------ Data block
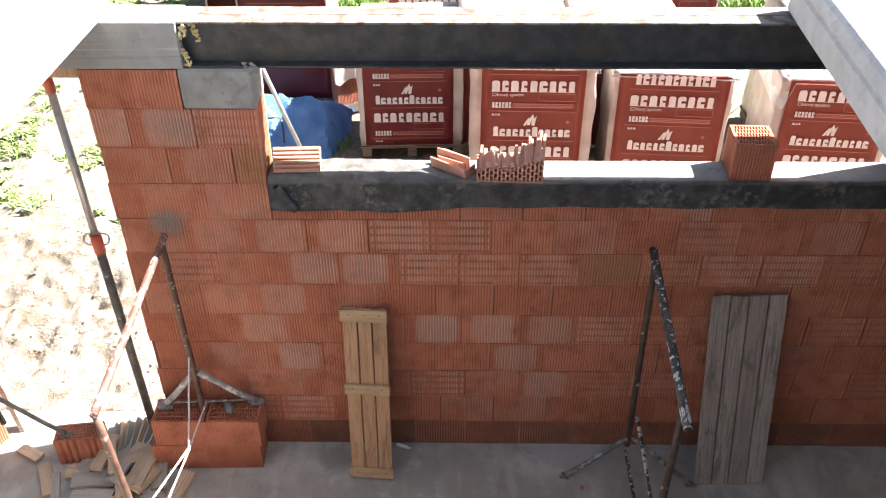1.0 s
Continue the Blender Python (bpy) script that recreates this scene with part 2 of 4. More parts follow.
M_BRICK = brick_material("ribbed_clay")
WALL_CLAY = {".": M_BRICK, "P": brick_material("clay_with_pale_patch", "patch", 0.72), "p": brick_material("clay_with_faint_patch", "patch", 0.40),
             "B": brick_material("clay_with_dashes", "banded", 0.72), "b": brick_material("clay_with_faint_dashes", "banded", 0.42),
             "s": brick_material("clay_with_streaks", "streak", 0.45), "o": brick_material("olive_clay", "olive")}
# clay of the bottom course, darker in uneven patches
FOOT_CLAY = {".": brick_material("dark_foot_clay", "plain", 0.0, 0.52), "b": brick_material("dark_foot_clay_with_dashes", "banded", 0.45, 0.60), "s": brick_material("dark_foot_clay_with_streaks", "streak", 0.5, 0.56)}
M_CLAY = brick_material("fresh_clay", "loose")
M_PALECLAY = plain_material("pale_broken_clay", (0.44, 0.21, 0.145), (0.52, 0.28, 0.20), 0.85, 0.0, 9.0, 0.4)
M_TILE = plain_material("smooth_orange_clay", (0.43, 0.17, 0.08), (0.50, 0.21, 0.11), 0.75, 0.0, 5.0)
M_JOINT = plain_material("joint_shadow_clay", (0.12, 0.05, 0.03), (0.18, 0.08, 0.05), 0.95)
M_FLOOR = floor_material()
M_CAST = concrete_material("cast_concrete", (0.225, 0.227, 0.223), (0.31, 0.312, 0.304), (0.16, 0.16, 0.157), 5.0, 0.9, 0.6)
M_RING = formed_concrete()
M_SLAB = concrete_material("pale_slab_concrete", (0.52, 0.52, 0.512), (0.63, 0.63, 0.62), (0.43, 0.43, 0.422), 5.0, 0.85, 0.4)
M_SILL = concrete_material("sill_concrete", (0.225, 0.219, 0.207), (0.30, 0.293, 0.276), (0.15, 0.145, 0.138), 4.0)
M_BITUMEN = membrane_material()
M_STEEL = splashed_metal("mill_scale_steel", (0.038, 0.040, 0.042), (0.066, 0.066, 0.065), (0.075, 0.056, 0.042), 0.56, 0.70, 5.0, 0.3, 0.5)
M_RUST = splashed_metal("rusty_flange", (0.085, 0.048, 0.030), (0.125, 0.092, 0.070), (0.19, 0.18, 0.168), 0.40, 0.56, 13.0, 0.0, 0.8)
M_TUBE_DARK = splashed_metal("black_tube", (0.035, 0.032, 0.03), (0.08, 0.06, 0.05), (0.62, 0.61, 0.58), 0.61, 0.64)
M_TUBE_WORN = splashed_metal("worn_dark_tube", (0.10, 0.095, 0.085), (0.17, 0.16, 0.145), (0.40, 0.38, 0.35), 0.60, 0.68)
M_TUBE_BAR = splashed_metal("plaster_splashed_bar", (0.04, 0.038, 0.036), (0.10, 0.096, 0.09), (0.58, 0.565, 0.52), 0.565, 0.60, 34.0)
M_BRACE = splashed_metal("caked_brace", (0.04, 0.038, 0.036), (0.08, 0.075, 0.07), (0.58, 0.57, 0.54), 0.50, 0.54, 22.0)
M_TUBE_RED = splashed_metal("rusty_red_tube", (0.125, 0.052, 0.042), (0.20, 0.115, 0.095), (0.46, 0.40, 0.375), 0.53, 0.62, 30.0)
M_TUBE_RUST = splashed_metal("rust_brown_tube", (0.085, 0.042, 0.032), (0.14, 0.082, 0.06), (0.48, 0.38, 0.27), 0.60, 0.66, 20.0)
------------
Quote everything in the listing above exactly; pictures are the only thing to omit.

1.0 s
Continue the Blender Python (bpy) script that recreates this scene with part 2 of 4. More parts follow.
M_BRICK = brick_material("ribbed_clay")
WALL_CLAY = {".": M_BRICK, "P": brick_material("clay_with_pale_patch", "patch", 0.72), "p": brick_material("clay_with_faint_patch", "patch", 0.40),
             "B": brick_material("clay_with_dashes", "banded", 0.72), "b": brick_material("clay_with_faint_dashes", "banded", 0.42),
             "s": brick_material("clay_with_streaks", "streak", 0.45), "o": brick_material("olive_clay", "olive")}
# clay of the bottom course, darker in uneven patches
FOOT_CLAY = {".": brick_material("dark_foot_clay", "plain", 0.0, 0.52), "b": brick_material("dark_foot_clay_with_dashes", "banded", 0.45, 0.60), "s": brick_material("dark_foot_clay_with_streaks", "streak", 0.5, 0.56)}
M_CLAY = brick_material("fresh_clay", "loose")
M_PALECLAY = plain_material("pale_broken_clay", (0.44, 0.21, 0.145), (0.52, 0.28, 0.20), 0.85, 0.0, 9.0, 0.4)
M_TILE = plain_material("smooth_orange_clay", (0.43, 0.17, 0.08), (0.50, 0.21, 0.11), 0.75, 0.0, 5.0)
M_JOINT = plain_material("joint_shadow_clay", (0.12, 0.05, 0.03), (0.18, 0.08, 0.05), 0.95)
M_FLOOR = floor_material()
M_CAST = concrete_material("cast_concrete", (0.225, 0.227, 0.223), (0.31, 0.312, 0.304), (0.16, 0.16, 0.157), 5.0, 0.9, 0.6)
M_RING = formed_concrete()
M_SLAB = concrete_material("pale_slab_concrete", (0.52, 0.52, 0.512), (0.63, 0.63, 0.62), (0.43, 0.43, 0.422), 5.0, 0.85, 0.4)
M_SILL = concrete_material("sill_concrete", (0.225, 0.219, 0.207), (0.30, 0.293, 0.276), (0.15, 0.145, 0.138), 4.0)
M_BITUMEN = membrane_material()
M_STEEL = splashed_metal("mill_scale_steel", (0.038, 0.040, 0.042), (0.066, 0.066, 0.065), (0.075, 0.056, 0.042), 0.56, 0.70, 5.0, 0.3, 0.5)
M_RUST = splashed_metal("rusty_flange", (0.085, 0.048, 0.030), (0.125, 0.092, 0.070), (0.19, 0.18, 0.168), 0.40, 0.56, 13.0, 0.0, 0.8)
M_TUBE_DARK = splashed_metal("black_tube", (0.035, 0.032, 0.03), (0.08, 0.06, 0.05), (0.62, 0.61, 0.58), 0.61, 0.64)
M_TUBE_WORN = splashed_metal("worn_dark_tube", (0.10, 0.095, 0.085), (0.17, 0.16, 0.145), (0.40, 0.38, 0.35), 0.60, 0.68)
M_TUBE_BAR = splashed_metal("plaster_splashed_bar", (0.04, 0.038, 0.036), (0.10, 0.096, 0.09), (0.58, 0.565, 0.52), 0.565, 0.60, 34.0)
M_BRACE = splashed_metal("caked_brace", (0.04, 0.038, 0.036), (0.08, 0.075, 0.07), (0.58, 0.57, 0.54), 0.50, 0.54, 22.0)
M_TUBE_RED = splashed_metal("rusty_red_tube", (0.125, 0.052, 0.042), (0.20, 0.115, 0.095), (0.46, 0.40, 0.375), 0.53, 0.62, 30.0)
M_TUBE_RUST = splashed_metal("rust_brown_tube", (0.085, 0.042, 0.032), (0.14, 0.082, 0.06), (0.48, 0.38, 0.27), 0.60, 0.66, 20.0)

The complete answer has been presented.